(DATA PROVIDED):
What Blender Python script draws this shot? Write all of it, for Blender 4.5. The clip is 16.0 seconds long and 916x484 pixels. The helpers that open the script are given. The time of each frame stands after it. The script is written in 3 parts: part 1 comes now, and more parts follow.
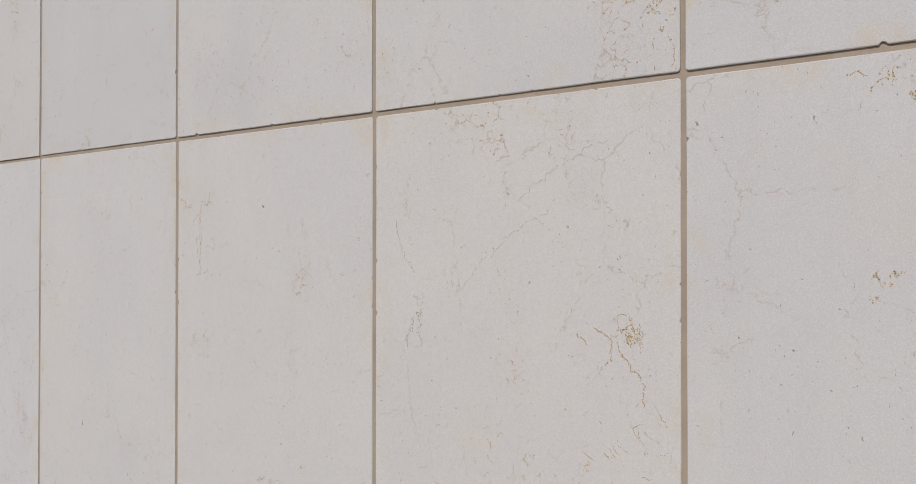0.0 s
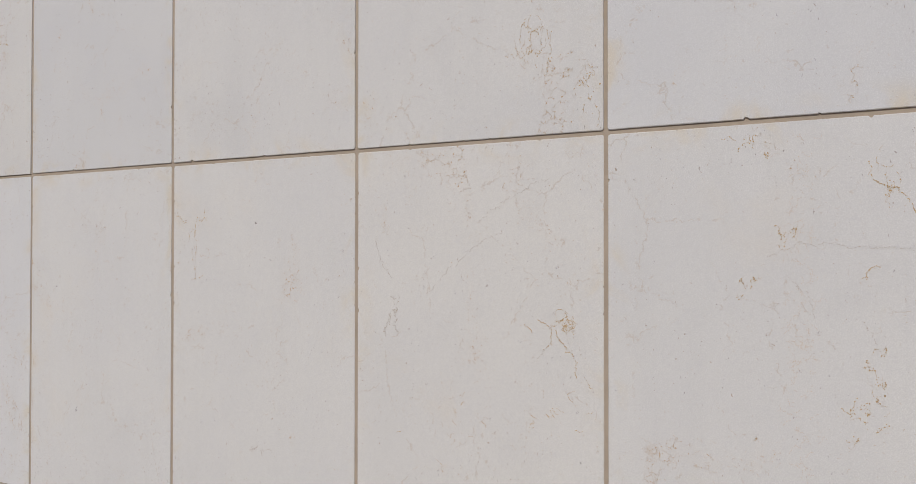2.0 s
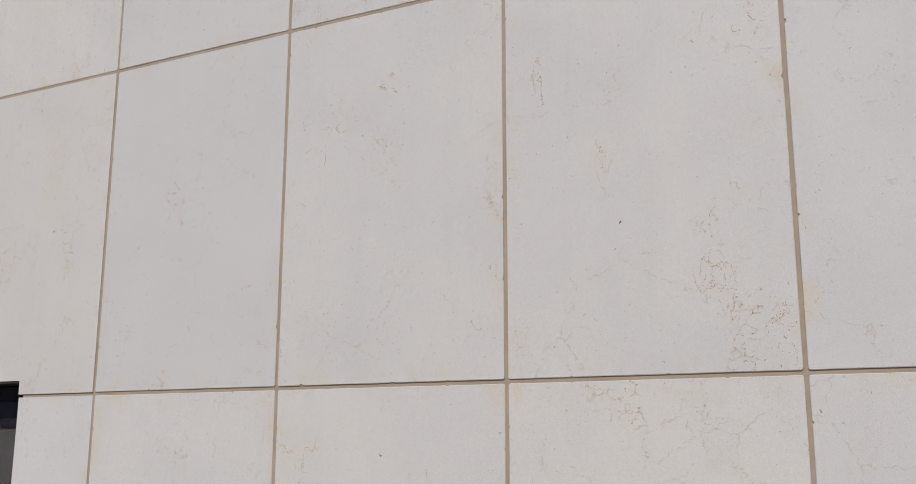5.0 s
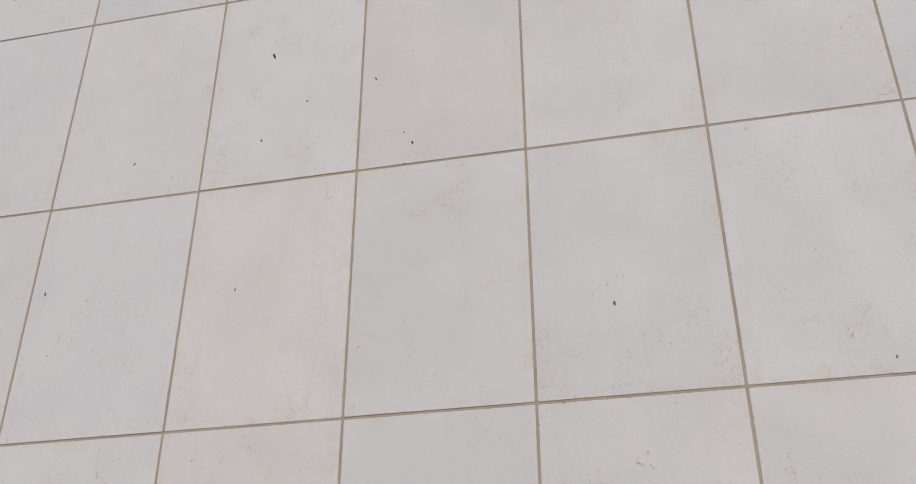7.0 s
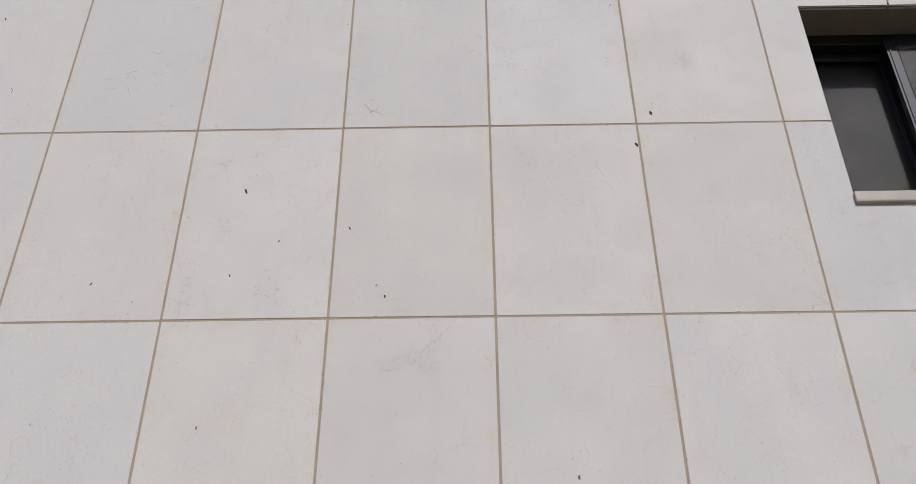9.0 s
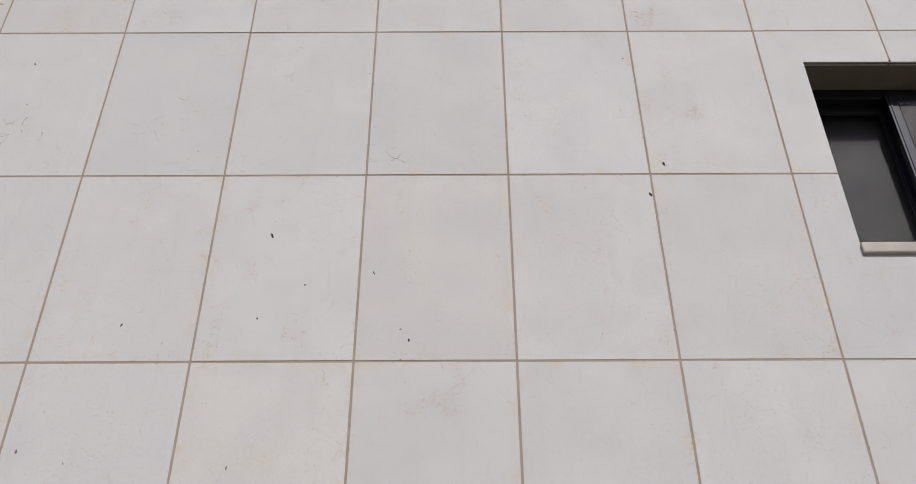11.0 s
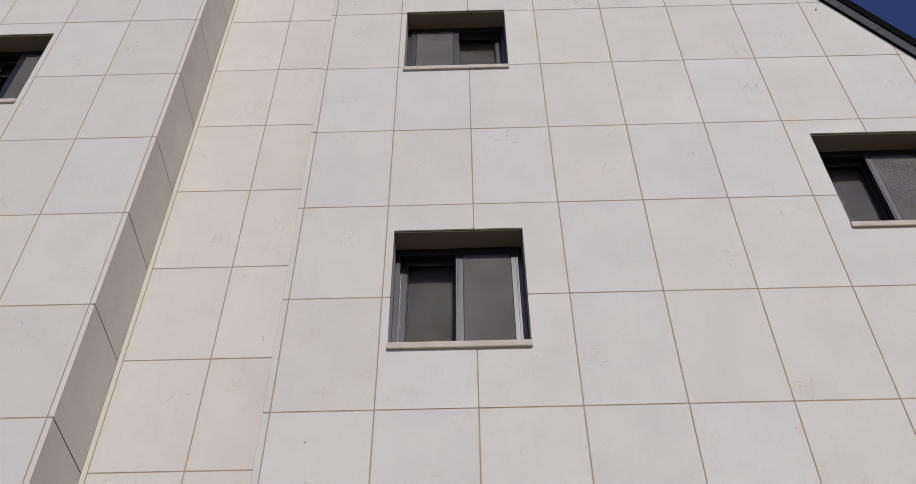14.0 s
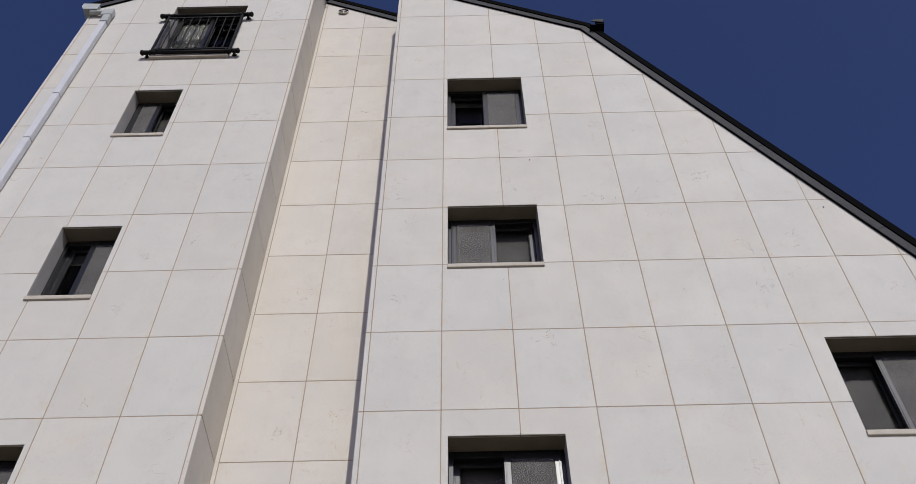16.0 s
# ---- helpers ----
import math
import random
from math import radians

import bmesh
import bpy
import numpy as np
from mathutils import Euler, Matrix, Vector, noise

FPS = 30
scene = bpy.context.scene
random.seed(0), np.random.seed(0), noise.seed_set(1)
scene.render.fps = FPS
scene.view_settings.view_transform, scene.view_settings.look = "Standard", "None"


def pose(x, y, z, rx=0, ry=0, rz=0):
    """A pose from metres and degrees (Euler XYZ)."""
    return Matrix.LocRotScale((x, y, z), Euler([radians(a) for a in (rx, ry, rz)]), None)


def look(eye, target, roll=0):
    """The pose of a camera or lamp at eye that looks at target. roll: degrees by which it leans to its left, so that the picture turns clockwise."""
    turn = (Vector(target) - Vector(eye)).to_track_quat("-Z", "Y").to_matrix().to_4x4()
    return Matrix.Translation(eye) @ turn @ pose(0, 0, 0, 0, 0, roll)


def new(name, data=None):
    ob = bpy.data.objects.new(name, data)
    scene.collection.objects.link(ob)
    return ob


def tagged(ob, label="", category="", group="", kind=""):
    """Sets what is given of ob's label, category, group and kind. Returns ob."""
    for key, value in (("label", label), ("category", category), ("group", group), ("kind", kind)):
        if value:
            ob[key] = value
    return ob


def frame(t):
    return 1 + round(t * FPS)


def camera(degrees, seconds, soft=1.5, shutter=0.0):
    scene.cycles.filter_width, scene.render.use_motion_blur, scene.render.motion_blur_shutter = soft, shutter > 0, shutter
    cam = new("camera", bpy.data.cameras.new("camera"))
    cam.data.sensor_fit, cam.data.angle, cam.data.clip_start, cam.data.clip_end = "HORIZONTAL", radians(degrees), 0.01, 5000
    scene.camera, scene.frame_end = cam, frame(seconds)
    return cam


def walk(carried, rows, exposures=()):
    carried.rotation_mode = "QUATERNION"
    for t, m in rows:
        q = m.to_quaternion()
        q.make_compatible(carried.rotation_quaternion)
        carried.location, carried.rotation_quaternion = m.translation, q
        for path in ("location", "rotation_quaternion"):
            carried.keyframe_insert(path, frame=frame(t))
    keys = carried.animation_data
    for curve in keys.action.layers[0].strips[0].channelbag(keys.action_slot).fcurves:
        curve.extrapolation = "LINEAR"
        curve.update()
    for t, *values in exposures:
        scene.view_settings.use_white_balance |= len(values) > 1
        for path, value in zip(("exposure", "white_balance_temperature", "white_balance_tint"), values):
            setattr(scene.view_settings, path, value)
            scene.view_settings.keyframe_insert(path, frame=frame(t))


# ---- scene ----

(THE EXERCISE):
Leaving the pictures aside, transcribe the entire listing exactly.

(FINAL RESULT):
What Blender Python script draws this shot? Write all of it, for Blender 4.5. The clip is 16.0 seconds long and 916x484 pixels. The helpers that open the script are given. The time of each frame stands after it. The script is written in 3 parts: part 1 comes now, and more parts follow.
0.0 s
2.0 s
5.0 s
7.0 s
9.0 s
11.0 s
14.0 s
16.0 s
# ---- helpers ----
import math
import random
from math import radians

import bmesh
import bpy
import numpy as np
from mathutils import Euler, Matrix, Vector, noise

FPS = 30
scene = bpy.context.scene
random.seed(0), np.random.seed(0), noise.seed_set(1)
scene.render.fps = FPS
scene.view_settings.view_transform, scene.view_settings.look = "Standard", "None"


def pose(x, y, z, rx=0, ry=0, rz=0):
    """A pose from metres and degrees (Euler XYZ)."""
    return Matrix.LocRotScale((x, y, z), Euler([radians(a) for a in (rx, ry, rz)]), None)


def look(eye, target, roll=0):
    """The pose of a camera or lamp at eye that looks at target. roll: degrees by which it leans to its left, so that the picture turns clockwise."""
    turn = (Vector(target) - Vector(eye)).to_track_quat("-Z", "Y").to_matrix().to_4x4()
    return Matrix.Translation(eye) @ turn @ pose(0, 0, 0, 0, 0, roll)


def new(name, data=None):
    ob = bpy.data.objects.new(name, data)
    scene.collection.objects.link(ob)
    return ob


def tagged(ob, label="", category="", group="", kind=""):
    """Sets what is given of ob's label, category, group and kind. Returns ob."""
    for key, value in (("label", label), ("category", category), ("group", group), ("kind", kind)):
        if value:
            ob[key] = value
    return ob


def frame(t):
    return 1 + round(t * FPS)


def camera(degrees, seconds, soft=1.5, shutter=0.0):
    scene.cycles.filter_width, scene.render.use_motion_blur, scene.render.motion_blur_shutter = soft, shutter > 0, shutter
    cam = new("camera", bpy.data.cameras.new("camera"))
    cam.data.sensor_fit, cam.data.angle, cam.data.clip_start, cam.data.clip_end = "HORIZONTAL", radians(degrees), 0.01, 5000
    scene.camera, scene.frame_end = cam, frame(seconds)
    return cam


def walk(carried, rows, exposures=()):
    carried.rotation_mode = "QUATERNION"
    for t, m in rows:
        q = m.to_quaternion()
        q.make_compatible(carried.rotation_quaternion)
        carried.location, carried.rotation_quaternion = m.translation, q
        for path in ("location", "rotation_quaternion"):
            carried.keyframe_insert(path, frame=frame(t))
    keys = carried.animation_data
    for curve in keys.action.layers[0].strips[0].channelbag(keys.action_slot).fcurves:
        curve.extrapolation = "LINEAR"
        curve.update()
    for t, *values in exposures:
        scene.view_settings.use_white_balance |= len(values) > 1
        for path, value in zip(("exposure", "white_balance_temperature", "white_balance_tint"), values):
            setattr(scene.view_settings, path, value)
            scene.view_settings.keyframe_insert(path, frame=frame(t))


# ---- scene ----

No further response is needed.